-- BEGIN Records to use --

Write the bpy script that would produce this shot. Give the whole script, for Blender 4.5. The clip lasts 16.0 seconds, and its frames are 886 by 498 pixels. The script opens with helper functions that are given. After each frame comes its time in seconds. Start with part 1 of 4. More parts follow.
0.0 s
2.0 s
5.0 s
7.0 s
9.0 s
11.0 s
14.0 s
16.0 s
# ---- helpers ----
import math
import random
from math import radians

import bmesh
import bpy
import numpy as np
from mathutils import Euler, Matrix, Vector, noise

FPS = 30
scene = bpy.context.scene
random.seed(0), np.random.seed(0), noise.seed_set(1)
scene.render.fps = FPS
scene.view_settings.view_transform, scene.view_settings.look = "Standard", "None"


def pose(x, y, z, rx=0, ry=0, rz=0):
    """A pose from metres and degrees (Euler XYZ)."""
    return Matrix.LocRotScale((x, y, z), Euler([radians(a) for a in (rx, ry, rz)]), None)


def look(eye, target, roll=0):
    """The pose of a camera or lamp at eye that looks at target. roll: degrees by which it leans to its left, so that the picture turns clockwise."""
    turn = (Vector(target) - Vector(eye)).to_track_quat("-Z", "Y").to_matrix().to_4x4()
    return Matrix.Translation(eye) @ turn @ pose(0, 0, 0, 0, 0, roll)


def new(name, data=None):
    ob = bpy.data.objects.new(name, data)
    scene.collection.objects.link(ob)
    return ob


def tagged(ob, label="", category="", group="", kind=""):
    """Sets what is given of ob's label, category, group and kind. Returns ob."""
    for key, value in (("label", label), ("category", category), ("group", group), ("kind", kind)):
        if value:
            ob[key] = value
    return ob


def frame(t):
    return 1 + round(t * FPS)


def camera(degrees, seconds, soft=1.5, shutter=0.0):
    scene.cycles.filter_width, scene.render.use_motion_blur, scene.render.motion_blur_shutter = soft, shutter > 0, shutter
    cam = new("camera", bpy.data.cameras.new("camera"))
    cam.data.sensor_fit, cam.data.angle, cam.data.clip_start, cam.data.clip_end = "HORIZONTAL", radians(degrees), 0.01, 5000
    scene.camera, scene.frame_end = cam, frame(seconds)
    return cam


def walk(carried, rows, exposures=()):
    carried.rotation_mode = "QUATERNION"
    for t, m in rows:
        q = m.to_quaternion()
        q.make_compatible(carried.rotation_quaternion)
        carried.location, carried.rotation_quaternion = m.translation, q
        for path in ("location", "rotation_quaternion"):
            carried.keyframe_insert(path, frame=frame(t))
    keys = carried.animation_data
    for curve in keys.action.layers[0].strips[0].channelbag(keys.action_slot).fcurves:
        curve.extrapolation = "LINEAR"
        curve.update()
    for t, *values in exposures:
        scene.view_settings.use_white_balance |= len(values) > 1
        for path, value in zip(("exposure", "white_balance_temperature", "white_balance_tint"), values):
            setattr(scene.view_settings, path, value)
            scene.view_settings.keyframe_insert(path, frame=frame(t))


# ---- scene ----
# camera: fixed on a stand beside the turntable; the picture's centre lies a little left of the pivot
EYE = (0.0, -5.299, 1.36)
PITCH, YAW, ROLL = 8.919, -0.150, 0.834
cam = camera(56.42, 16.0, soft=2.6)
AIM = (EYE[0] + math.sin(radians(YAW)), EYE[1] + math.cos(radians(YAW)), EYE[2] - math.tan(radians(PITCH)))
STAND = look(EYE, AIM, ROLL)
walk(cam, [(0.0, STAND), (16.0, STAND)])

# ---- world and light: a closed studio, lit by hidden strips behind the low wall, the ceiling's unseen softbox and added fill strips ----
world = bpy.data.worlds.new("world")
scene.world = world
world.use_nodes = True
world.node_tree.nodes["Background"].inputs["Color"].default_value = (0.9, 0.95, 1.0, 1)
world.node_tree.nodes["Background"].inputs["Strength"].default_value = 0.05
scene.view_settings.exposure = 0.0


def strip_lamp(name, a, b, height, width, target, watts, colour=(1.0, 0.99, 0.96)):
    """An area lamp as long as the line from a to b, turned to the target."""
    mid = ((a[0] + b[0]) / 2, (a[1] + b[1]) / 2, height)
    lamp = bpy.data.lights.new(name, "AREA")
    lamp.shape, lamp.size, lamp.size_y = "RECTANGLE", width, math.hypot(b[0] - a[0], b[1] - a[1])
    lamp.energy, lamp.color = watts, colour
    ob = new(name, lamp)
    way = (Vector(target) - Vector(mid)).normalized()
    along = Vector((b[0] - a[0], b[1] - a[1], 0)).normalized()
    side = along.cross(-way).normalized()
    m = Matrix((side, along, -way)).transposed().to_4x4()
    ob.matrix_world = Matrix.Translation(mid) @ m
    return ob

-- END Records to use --
-- BEGIN Records to use --

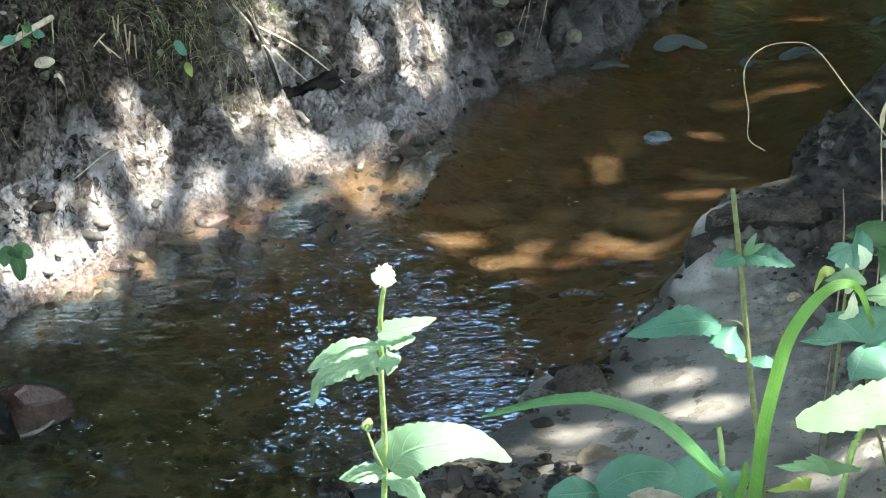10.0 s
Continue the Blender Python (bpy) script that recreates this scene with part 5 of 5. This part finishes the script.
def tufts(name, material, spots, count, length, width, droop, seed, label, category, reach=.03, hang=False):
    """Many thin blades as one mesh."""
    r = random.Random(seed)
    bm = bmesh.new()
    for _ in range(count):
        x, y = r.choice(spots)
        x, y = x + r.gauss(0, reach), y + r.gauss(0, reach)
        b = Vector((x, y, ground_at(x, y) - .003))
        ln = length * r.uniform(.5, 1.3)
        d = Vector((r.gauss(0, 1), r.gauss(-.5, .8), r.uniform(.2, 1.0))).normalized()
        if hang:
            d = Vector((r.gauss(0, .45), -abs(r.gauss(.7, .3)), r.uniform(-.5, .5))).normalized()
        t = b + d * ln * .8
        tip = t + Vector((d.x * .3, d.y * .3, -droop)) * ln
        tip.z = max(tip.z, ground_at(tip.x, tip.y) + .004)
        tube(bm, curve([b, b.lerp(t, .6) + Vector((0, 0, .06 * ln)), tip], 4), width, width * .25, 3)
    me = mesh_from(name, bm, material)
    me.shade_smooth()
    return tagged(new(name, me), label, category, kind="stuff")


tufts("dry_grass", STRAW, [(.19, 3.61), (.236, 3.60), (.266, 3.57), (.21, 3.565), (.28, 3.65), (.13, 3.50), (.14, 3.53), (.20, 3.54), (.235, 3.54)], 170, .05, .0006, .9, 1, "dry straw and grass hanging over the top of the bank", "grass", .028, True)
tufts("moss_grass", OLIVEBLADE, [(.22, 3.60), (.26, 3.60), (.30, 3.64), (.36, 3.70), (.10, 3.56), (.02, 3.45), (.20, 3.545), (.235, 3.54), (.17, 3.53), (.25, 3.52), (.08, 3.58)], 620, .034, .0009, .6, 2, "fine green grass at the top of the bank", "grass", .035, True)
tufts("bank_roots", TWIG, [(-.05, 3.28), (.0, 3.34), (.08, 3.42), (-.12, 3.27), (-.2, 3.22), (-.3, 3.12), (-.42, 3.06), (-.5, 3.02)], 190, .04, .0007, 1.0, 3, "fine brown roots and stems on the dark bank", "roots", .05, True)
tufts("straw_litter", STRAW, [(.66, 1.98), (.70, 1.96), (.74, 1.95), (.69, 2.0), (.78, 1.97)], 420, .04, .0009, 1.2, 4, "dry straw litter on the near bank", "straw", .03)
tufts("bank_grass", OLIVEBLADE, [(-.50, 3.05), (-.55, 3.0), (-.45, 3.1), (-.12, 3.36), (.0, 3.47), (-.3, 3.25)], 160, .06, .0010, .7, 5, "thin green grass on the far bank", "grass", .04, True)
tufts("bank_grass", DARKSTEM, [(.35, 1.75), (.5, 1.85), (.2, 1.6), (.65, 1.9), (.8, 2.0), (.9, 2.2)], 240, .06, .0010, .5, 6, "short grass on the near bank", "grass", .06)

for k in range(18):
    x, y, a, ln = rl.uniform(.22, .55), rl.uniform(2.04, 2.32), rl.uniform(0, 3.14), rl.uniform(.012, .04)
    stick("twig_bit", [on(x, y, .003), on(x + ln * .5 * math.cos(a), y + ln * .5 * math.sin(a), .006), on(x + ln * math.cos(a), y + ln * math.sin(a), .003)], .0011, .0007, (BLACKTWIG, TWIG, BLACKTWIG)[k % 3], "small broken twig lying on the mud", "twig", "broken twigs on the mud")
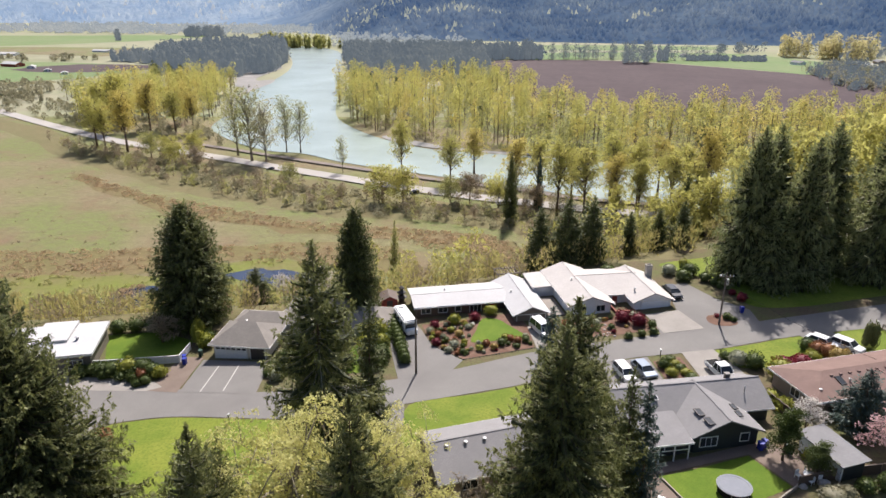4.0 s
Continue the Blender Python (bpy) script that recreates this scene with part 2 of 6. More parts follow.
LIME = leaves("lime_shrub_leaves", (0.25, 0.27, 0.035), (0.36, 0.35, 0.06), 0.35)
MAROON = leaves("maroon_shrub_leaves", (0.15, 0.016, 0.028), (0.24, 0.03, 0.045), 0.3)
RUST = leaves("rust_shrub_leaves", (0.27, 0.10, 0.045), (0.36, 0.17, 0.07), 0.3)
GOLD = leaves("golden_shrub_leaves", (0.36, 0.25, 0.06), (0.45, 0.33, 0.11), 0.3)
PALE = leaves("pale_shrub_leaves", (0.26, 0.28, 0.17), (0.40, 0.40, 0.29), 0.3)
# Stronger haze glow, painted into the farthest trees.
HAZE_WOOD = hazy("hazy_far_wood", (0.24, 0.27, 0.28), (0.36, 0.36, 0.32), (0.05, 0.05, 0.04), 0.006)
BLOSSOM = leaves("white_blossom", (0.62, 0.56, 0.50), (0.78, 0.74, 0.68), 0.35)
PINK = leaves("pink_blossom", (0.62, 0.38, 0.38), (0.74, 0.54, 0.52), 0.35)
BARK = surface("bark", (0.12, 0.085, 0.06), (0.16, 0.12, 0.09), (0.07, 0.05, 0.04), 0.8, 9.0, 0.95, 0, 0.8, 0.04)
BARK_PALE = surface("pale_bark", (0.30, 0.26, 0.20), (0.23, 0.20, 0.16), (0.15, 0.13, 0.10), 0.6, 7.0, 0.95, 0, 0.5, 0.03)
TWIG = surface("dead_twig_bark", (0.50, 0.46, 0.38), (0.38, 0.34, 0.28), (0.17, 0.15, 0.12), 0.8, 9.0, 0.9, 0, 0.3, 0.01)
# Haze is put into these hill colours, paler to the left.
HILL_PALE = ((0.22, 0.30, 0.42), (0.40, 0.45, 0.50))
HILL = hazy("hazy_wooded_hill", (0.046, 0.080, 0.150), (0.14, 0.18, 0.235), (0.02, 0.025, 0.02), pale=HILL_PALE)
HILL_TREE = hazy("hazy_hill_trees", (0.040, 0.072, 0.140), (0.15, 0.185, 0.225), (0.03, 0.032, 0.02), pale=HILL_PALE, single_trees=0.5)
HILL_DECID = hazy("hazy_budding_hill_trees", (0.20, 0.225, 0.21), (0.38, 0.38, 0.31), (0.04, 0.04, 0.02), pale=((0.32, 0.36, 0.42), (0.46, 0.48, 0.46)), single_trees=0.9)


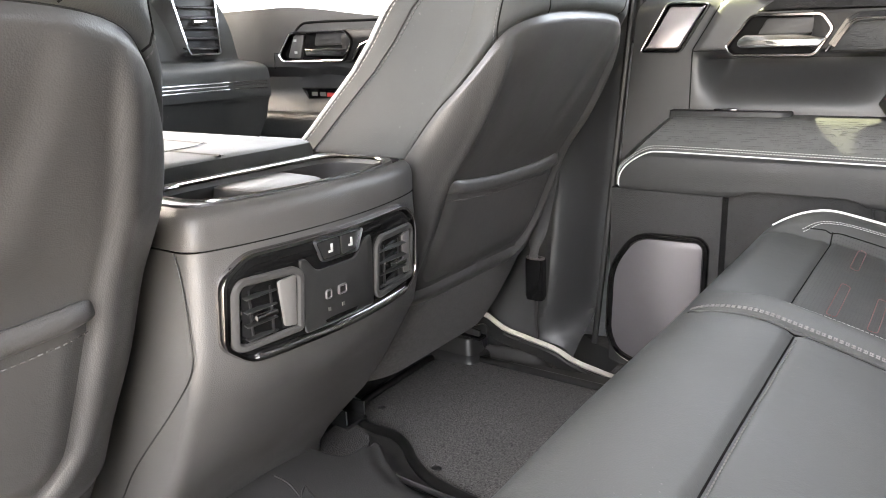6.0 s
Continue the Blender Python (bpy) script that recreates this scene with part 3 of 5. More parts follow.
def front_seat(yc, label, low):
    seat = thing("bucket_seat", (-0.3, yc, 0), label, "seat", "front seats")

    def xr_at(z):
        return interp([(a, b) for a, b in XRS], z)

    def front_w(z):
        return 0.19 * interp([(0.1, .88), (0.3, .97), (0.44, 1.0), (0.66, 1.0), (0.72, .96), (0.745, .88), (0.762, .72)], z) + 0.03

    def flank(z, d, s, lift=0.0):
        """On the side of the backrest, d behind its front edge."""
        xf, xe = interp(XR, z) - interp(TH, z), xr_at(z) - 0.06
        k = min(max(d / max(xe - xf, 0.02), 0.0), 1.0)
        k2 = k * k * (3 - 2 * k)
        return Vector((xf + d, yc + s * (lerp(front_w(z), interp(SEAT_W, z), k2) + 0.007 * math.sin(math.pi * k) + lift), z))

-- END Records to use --

■ What to produce: Start at the line with "what is given" and stop after the line with "scene.view_settings.keyframe_insert(path, frame=frame(t))". Repeat exactly the lines in that range.

■ Exercise answer:
    """Sets what is given of ob's label, category, group and kind. Returns ob."""
    for key, value in (("label", label), ("category", category), ("group", group), ("kind", kind)):
        if value:
            ob[key] = value
    return ob


def frame(t):
    return 1 + round(t * FPS)


def camera(degrees, seconds, soft=1.5, shutter=0.0):
    scene.cycles.filter_width, scene.render.use_motion_blur, scene.render.motion_blur_shutter = soft, shutter > 0, shutter
    cam = new("camera", bpy.data.cameras.new("camera"))
    cam.data.sensor_fit, cam.data.angle, cam.data.clip_start, cam.data.clip_end = "HORIZONTAL", radians(degrees), 0.01, 5000
    scene.camera, scene.frame_end = cam, frame(seconds)
    return cam


def walk(carried, rows, exposures=()):
    carried.rotation_mode = "QUATERNION"
    for t, m in rows:
        q = m.to_quaternion()
        q.make_compatible(carried.rotation_quaternion)
        carried.location, carried.rotation_quaternion = m.translation, q
        for path in ("location", "rotation_quaternion"):
            carried.keyframe_insert(path, frame=frame(t))
    keys = carried.animation_data
    for curve in keys.action.layers[0].strips[0].channelbag(keys.action_slot).fcurves:
        curve.extrapolation = "LINEAR"
        curve.update()
    for t, *values in exposures:
        scene.view_settings.use_white_balance |= len(values) > 1
        for path, value in zip(("exposure", "white_balance_temperature", "white_balance_tint"), values):
            setattr(scene.view_settings, path, value)
            scene.view_settings.keyframe_insert(path, frame=frame(t))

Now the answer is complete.